◆ WORK TO BE COMPLETED
Repeat the listing exactly as given, omitting every image.

◆ SUPPLIED MATERIAL
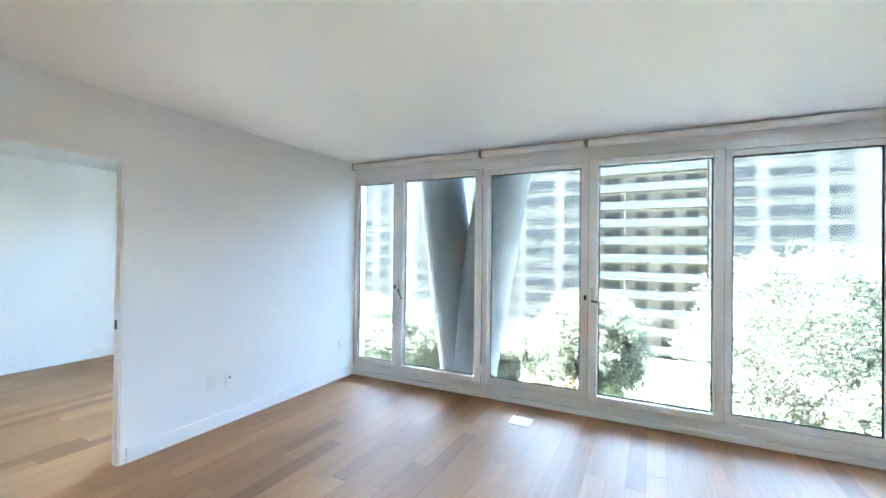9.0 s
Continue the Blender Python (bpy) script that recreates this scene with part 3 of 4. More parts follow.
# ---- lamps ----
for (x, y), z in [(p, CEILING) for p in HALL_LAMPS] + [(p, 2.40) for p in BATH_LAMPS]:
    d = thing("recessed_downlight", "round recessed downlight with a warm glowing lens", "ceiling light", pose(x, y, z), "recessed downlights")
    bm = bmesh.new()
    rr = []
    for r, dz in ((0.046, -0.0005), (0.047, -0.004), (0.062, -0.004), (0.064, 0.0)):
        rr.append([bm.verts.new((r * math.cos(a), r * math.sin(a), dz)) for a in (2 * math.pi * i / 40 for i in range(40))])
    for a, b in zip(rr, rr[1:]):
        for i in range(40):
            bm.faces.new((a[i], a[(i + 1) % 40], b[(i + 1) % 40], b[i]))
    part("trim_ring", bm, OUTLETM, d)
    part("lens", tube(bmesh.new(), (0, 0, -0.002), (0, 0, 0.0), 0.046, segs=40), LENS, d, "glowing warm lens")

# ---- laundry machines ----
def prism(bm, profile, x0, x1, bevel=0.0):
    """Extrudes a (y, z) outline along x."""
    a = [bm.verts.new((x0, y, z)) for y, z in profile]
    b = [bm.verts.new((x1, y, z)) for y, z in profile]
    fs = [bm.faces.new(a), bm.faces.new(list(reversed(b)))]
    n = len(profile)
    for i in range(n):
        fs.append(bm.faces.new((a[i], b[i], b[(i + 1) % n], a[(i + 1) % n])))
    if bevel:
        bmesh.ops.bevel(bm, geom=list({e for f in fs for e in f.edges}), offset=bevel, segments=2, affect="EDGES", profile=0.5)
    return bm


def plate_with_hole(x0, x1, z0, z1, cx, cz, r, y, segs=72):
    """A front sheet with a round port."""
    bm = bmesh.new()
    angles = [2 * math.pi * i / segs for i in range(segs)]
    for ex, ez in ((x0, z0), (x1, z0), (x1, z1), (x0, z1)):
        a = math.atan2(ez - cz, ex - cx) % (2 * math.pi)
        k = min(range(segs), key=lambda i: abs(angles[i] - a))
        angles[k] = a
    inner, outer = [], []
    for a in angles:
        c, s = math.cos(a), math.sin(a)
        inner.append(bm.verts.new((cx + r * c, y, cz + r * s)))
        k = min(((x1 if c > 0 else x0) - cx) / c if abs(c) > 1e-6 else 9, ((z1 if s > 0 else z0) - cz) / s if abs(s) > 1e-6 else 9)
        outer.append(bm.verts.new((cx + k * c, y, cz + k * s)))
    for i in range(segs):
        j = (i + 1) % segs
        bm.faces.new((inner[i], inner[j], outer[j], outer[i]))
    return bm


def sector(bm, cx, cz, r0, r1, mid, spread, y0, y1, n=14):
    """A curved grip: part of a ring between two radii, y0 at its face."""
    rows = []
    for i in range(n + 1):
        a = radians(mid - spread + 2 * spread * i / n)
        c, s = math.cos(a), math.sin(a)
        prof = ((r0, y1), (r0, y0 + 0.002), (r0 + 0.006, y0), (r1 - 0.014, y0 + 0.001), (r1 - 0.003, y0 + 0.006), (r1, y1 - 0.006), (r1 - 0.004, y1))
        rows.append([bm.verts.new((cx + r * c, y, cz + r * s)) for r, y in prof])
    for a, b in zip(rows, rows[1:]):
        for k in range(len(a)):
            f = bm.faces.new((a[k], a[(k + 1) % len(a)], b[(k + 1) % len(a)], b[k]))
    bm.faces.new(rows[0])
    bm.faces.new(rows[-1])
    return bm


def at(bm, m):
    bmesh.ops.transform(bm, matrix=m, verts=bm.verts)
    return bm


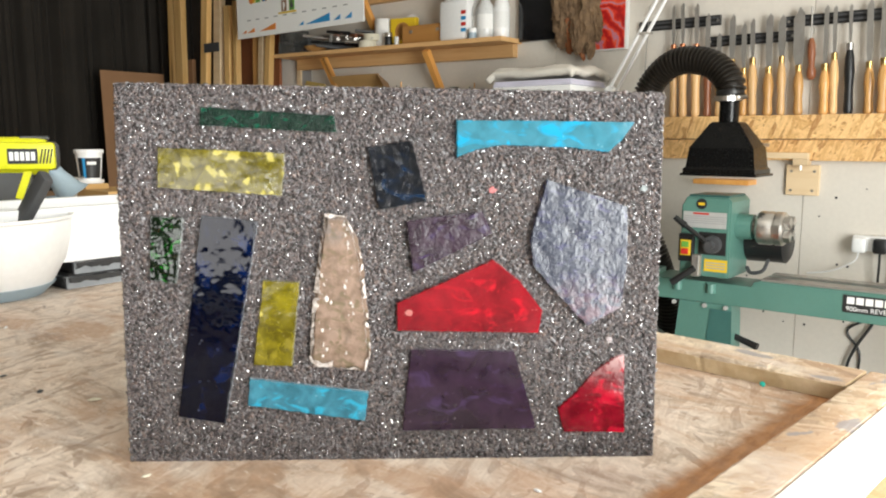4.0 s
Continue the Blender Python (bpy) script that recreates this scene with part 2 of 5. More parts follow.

◆ RESULT OF THE EXERCISE
9.0 s
Continue the Blender Python (bpy) script that recreates this scene with part 3 of 4. More parts follow.
# ---- lamps ----
for (x, y), z in [(p, CEILING) for p in HALL_LAMPS] + [(p, 2.40) for p in BATH_LAMPS]:
    d = thing("recessed_downlight", "round recessed downlight with a warm glowing lens", "ceiling light", pose(x, y, z), "recessed downlights")
    bm = bmesh.new()
    rr = []
    for r, dz in ((0.046, -0.0005), (0.047, -0.004), (0.062, -0.004), (0.064, 0.0)):
        rr.append([bm.verts.new((r * math.cos(a), r * math.sin(a), dz)) for a in (2 * math.pi * i / 40 for i in range(40))])
    for a, b in zip(rr, rr[1:]):
        for i in range(40):
            bm.faces.new((a[i], a[(i + 1) % 40], b[(i + 1) % 40], b[i]))
    part("trim_ring", bm, OUTLETM, d)
    part("lens", tube(bmesh.new(), (0, 0, -0.002), (0, 0, 0.0), 0.046, segs=40), LENS, d, "glowing warm lens")

# ---- laundry machines ----
def prism(bm, profile, x0, x1, bevel=0.0):
    """Extrudes a (y, z) outline along x."""
    a = [bm.verts.new((x0, y, z)) for y, z in profile]
    b = [bm.verts.new((x1, y, z)) for y, z in profile]
    fs = [bm.faces.new(a), bm.faces.new(list(reversed(b)))]
    n = len(profile)
    for i in range(n):
        fs.append(bm.faces.new((a[i], b[i], b[(i + 1) % n], a[(i + 1) % n])))
    if bevel:
        bmesh.ops.bevel(bm, geom=list({e for f in fs for e in f.edges}), offset=bevel, segments=2, affect="EDGES", profile=0.5)
    return bm


def plate_with_hole(x0, x1, z0, z1, cx, cz, r, y, segs=72):
    """A front sheet with a round port."""
    bm = bmesh.new()
    angles = [2 * math.pi * i / segs for i in range(segs)]
    for ex, ez in ((x0, z0), (x1, z0), (x1, z1), (x0, z1)):
        a = math.atan2(ez - cz, ex - cx) % (2 * math.pi)
        k = min(range(segs), key=lambda i: abs(angles[i] - a))
        angles[k] = a
    inner, outer = [], []
    for a in angles:
        c, s = math.cos(a), math.sin(a)
        inner.append(bm.verts.new((cx + r * c, y, cz + r * s)))
        k = min(((x1 if c > 0 else x0) - cx) / c if abs(c) > 1e-6 else 9, ((z1 if s > 0 else z0) - cz) / s if abs(s) > 1e-6 else 9)
        outer.append(bm.verts.new((cx + k * c, y, cz + k * s)))
    for i in range(segs):
        j = (i + 1) % segs
        bm.faces.new((inner[i], inner[j], outer[j], outer[i]))
    return bm


def sector(bm, cx, cz, r0, r1, mid, spread, y0, y1, n=14):
    """A curved grip: part of a ring between two radii, y0 at its face."""
    rows = []
    for i in range(n + 1):
        a = radians(mid - spread + 2 * spread * i / n)
        c, s = math.cos(a), math.sin(a)
        prof = ((r0, y1), (r0, y0 + 0.002), (r0 + 0.006, y0), (r1 - 0.014, y0 + 0.001), (r1 - 0.003, y0 + 0.006), (r1, y1 - 0.006), (r1 - 0.004, y1))
        rows.append([bm.verts.new((cx + r * c, y, cz + r * s)) for r, y in prof])
    for a, b in zip(rows, rows[1:]):
        for k in range(len(a)):
            f = bm.faces.new((a[k], a[(k + 1) % len(a)], b[(k + 1) % len(a)], b[k]))
    bm.faces.new(rows[0])
    bm.faces.new(rows[-1])
    return bm


def at(bm, m):
    bmesh.ops.transform(bm, matrix=m, verts=bm.verts)
    return bm


4.0 s
Continue the Blender Python (bpy) script that recreates this scene with part 2 of 5. More parts follow.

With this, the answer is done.